Automatic Speech Recognition (ASR) systems exhibit the best performance on speech that is similar to that on which it was trained. As such, underrepresented varieties including regional dialects, minority-speakers, and low-resource languages, see much higher word error rates (WERs) than those varieties seen as 'prestigious', 'mainstream', or 'standard'. This can act as a barrier to incorporating ASR technology into the annotation process for large-scale linguistic research since the manual correction of the erroneous automated transcripts can be just as time and resource consuming as manual transcriptions. A deeper understanding of the behaviour of an ASR system is thus beneficial from a speech technology standpoint, in terms of improving ASR accuracy, and from an annotation standpoint, where knowing the likely errors made by an ASR system can aid in this manual correction. This work demonstrates a method of probing an ASR system to discover how it handles phonetic variation across a number of L2 Englishes. Specifically, how particular phonetic realisations which were rare or absent in the system's training data can lead to phoneme level misrecognitions and contribute to higher WERs. It is demonstrated that the behaviour of the ASR is systematic and consistent across speakers with similar spoken varieties (in this case the same L1) and phoneme substitution errors are typically in agreement with human annotators. By identifying problematic productions specific weaknesses can be addressed by sourcing such realisations for training and fine-tuning thus making the system more robust to pronunciation variation.
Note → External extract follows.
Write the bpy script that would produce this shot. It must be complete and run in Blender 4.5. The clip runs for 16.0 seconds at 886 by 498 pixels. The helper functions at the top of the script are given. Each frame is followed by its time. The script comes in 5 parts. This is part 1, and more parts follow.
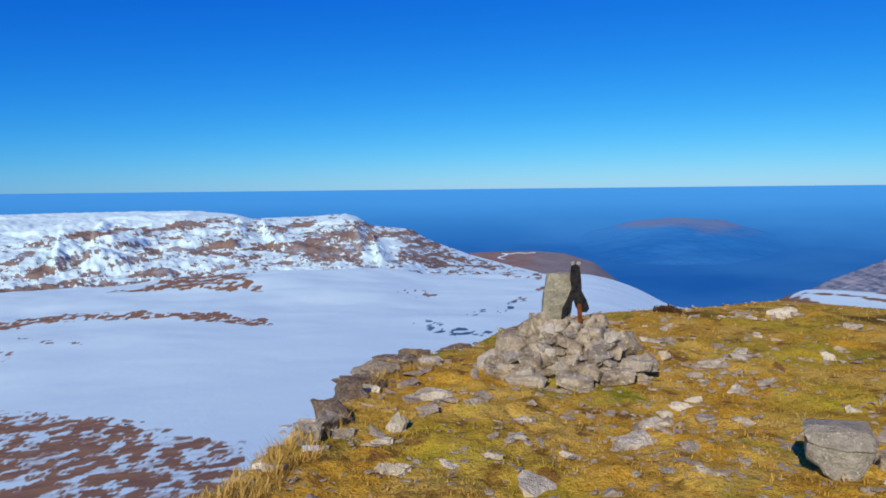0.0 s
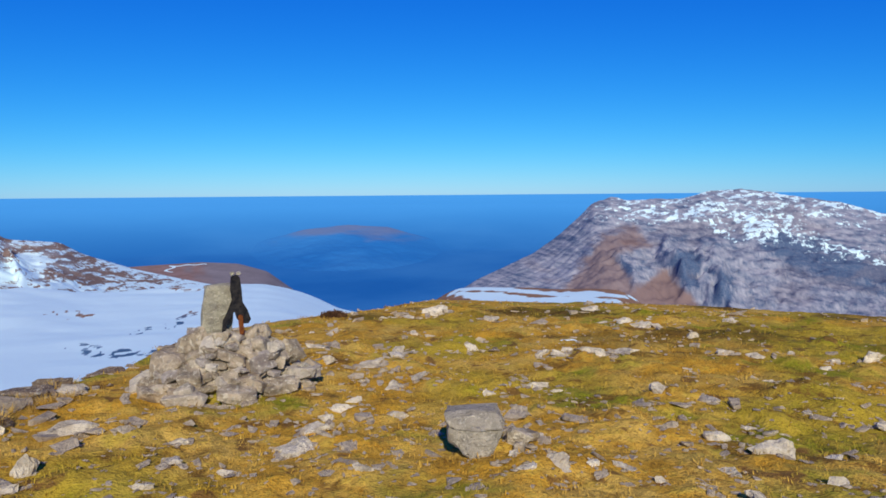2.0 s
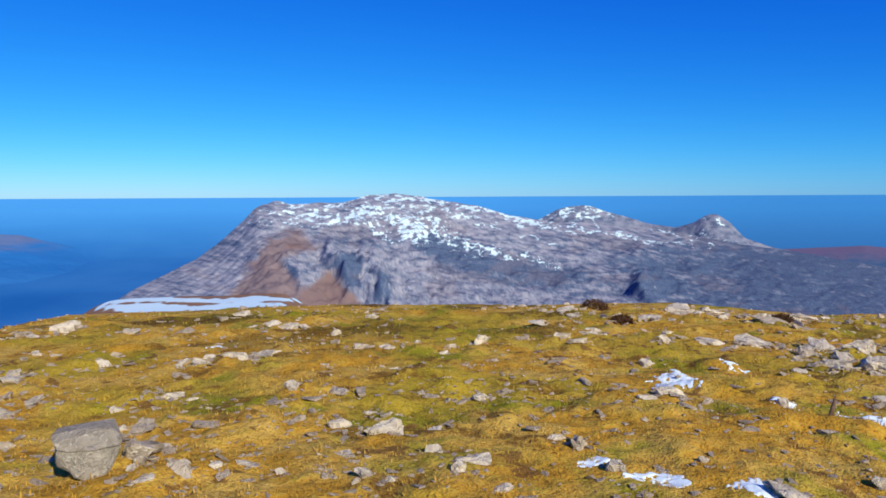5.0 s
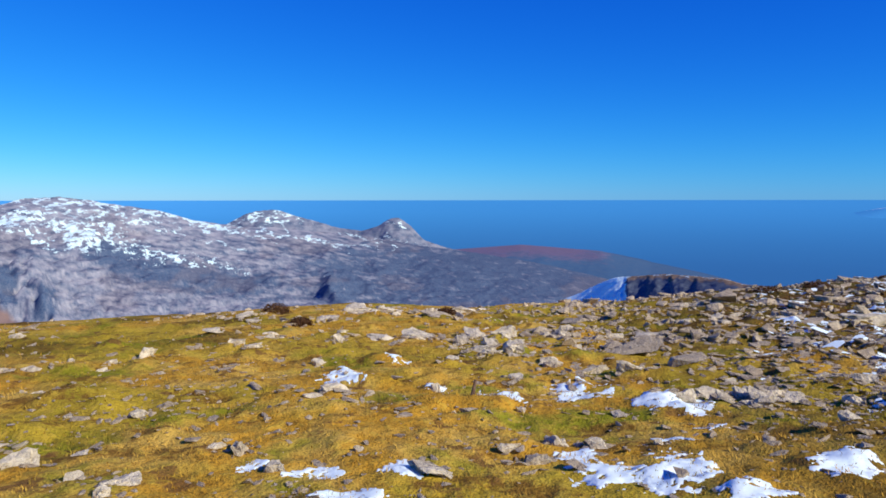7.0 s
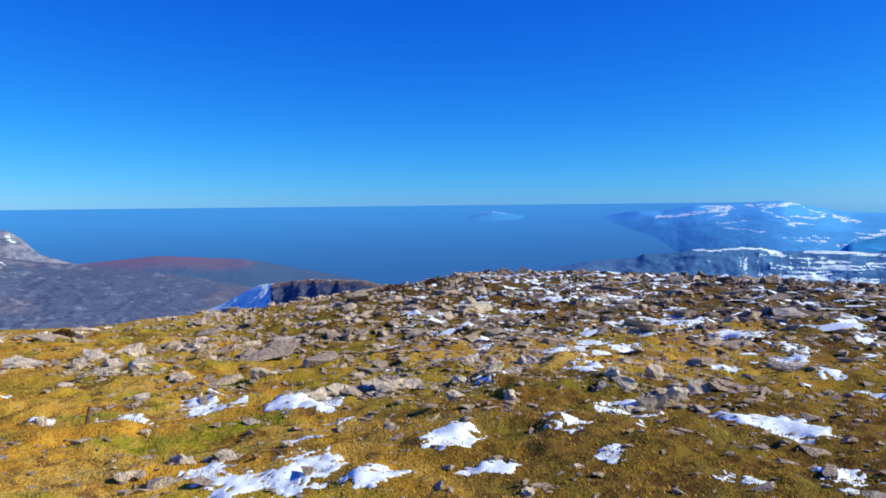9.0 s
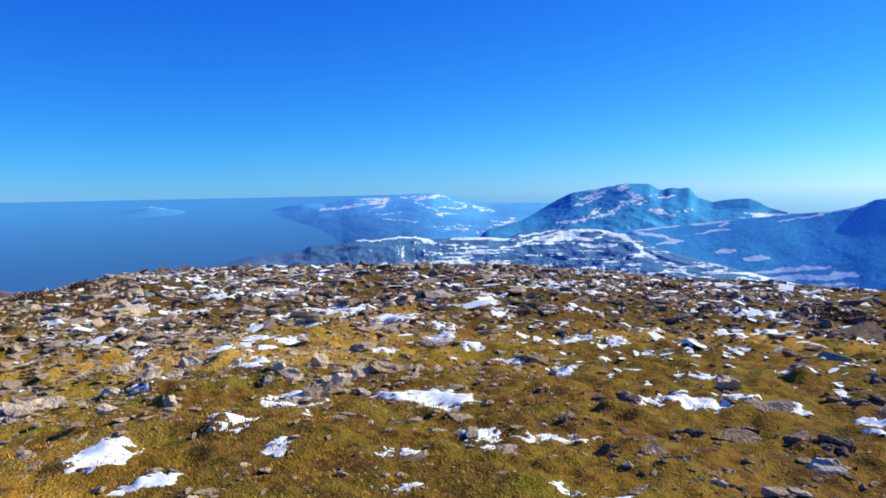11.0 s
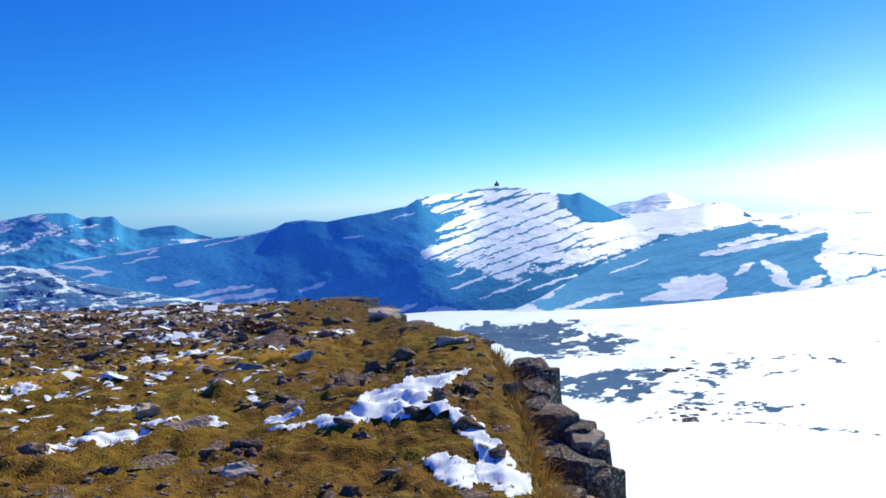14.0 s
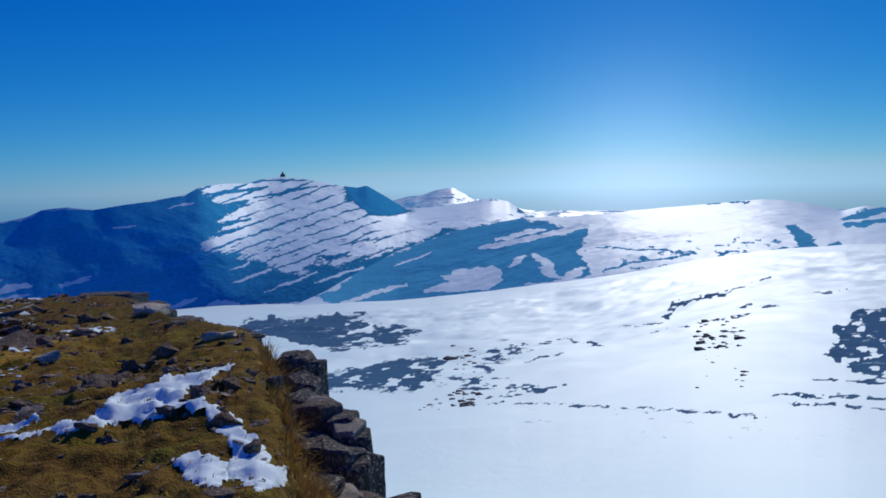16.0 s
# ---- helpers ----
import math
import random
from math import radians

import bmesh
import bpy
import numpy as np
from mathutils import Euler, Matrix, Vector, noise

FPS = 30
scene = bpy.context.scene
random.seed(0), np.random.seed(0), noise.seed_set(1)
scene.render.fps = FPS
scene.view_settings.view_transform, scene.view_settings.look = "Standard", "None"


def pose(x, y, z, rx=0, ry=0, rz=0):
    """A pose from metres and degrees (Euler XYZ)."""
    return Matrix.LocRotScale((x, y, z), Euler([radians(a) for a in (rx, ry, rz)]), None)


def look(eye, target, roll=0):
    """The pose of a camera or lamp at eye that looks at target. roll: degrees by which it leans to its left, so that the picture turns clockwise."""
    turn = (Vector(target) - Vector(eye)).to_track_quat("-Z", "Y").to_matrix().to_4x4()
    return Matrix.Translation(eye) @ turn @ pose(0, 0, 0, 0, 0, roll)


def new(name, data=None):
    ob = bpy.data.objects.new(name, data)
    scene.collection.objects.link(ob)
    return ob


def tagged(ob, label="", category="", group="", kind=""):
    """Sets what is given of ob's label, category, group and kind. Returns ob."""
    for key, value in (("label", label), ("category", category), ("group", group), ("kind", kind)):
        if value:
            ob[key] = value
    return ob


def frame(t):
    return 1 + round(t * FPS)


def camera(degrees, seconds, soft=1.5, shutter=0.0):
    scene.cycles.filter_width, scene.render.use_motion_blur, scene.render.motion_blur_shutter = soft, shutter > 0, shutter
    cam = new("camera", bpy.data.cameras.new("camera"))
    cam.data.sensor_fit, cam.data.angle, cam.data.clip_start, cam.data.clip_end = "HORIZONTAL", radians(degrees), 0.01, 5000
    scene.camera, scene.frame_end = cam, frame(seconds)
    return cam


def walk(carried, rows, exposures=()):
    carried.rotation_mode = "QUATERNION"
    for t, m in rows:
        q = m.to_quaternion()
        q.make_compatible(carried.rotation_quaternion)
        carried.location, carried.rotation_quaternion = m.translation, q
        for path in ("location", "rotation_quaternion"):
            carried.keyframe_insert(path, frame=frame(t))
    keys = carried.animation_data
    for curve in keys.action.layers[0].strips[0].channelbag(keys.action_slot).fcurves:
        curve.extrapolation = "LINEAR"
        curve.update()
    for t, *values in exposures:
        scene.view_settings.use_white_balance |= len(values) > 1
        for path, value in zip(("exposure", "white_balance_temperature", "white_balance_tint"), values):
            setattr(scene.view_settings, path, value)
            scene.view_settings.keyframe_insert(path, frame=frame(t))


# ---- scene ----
cam = camera(61.95, 16.0, soft=1.65)
PATH = [
    (0.0, 0.0, -0.0, 1.6, 85.341, 0.597, 1.683),
    (0.5, 0.024, 0.0137, 1.5889, 85.235, 0.397, -4.545),
    (1.0, 0.0542, 0.0239, 1.5893, 85.253, 0.172, -11.294),
    (1.5, 0.0943, 0.0176, 1.5879, 85.603, 0.443, -17.394),
    (2.0, 0.1347, 0.0102, 1.596, 85.779, 0.474, -23.324),
    (2.5, 0.1553, -0.0225, 1.6024, 86.031, 0.539, -27.97),
    (3.0, 0.1751, -0.0735, 1.6132, 86.178, 0.62, -32.359),
    (5.5, 0.3106, -0.3977, 1.6073, 85.861, 0.345, -54.782),
    (6.0, 0.3471, -0.4614, 1.6012, 85.862, 0.359, -61.379),
    (6.5, 0.3605, -0.5134, 1.5995, 86.013, -0.184, -66.589),
    (7.0, 0.3597, -0.5596, 1.5963, 86.187, 0.056, -72.678),
    (7.5, 0.3813, -0.5935, 1.5939, 86.356, -0.009, -78.826),
    (8.0, 0.3907, -0.6337, 1.5974, 86.952, 0.211, -86.006),
    (8.5, 0.3952, -0.681, 1.5882, 86.919, 1.072, -92.071),
    (9.0, 0.4177, -0.7092, 1.573, 86.591, 0.604, -99.913),
    (11.5, 0.4175, -0.7777, 1.5666, 85.575, 1.769, -131.416),
    (12.0, 0.3945, -0.793, 1.5626, 85.475, 2.074, -137.712),
    (12.5, 0.3838, -0.8175, 1.5534, 85.231, 1.475, -143.705),
    (13.0, 0.3486, -0.8541, 1.5437, 84.995, 2.121, -150.446),
    (13.5, 0.3103, -0.8908, 1.54, 85.506, 2.88, -159.508),
    (14.0, 0.281, -0.9033, 1.5316, 86.423, 2.5, -167.897),
    (14.5, 0.244, -0.9073, 1.5298, 86.614, 1.773, -173.711),
    (15.0, 0.1788, -0.9067, 1.5387, 86.954, 1.81, -178.379),
    (15.5, 0.1251, -0.8848, 1.531, 86.211, 2.116, -182.719),
    (16.0, 0.0741, -0.8626, 1.5315, 85.346, 0.985, -184.268),
]
EXPOSURES = [(0.0, -0.18, 6300, 14), (4.0, 0.02, 6400, 14), (6.0, 0.08, 6450, 14), (9.0, 0.24, 6500, 14), (11.5, 0.45, 7200, 14), (12.5, 0.5, 7400, 14), (13.5, 0.46, 7400, 14), (14.0, 0.2, 7000, 14), (14.5, -0.2, 6500, 15), (15.0, -0.52, 6100, 16), (16.0, -0.9, 5900, 14)]
walk(cam, [(t, pose(x, y, z, rx, ry, rz)) for t, x, y, z, rx, ry, rz in PATH], EXPOSURES)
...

翻译：自动语音识别（ASR）系统在其训练数据相似的语音上表现最佳。因此，那些代表性不足的语种变体（包括区域方言、少数群体语言及低资源语言）的词错误率（WER）远高于被视为“权威”、“主流”或“标准”的变体。这可能会阻碍将ASR技术应用于大规模语言研究的标注流程，因为对自动化转录结果中错误部分的人工修正，其时间和资源消耗与纯人工转录相差无几。因此，从语音技术角度（提升ASR准确性）和标注角度（了解ASR系统可能产生的错误有助于人工修正）而言，深入理解ASR系统的行为具有双重价值。本研究展示了一种探测ASR系统的方法，旨在揭示其如何处理多种二语英语（L2 English）中的语音变异。具体而言，探究训练数据中罕见或缺失的特定语音实现方式如何导致音素级误识别，进而促使词错误率升高。实验表明，ASR的行为具有系统性，在具有相似口语变体（此处指相同母语L1）的说话者间表现一致，且其音素替换错误通常与人工标注者判断相符。通过识别问题性发音，可针对性地获取此类语音实现用于训练和微调，从而增强系统对发音变异的鲁棒性。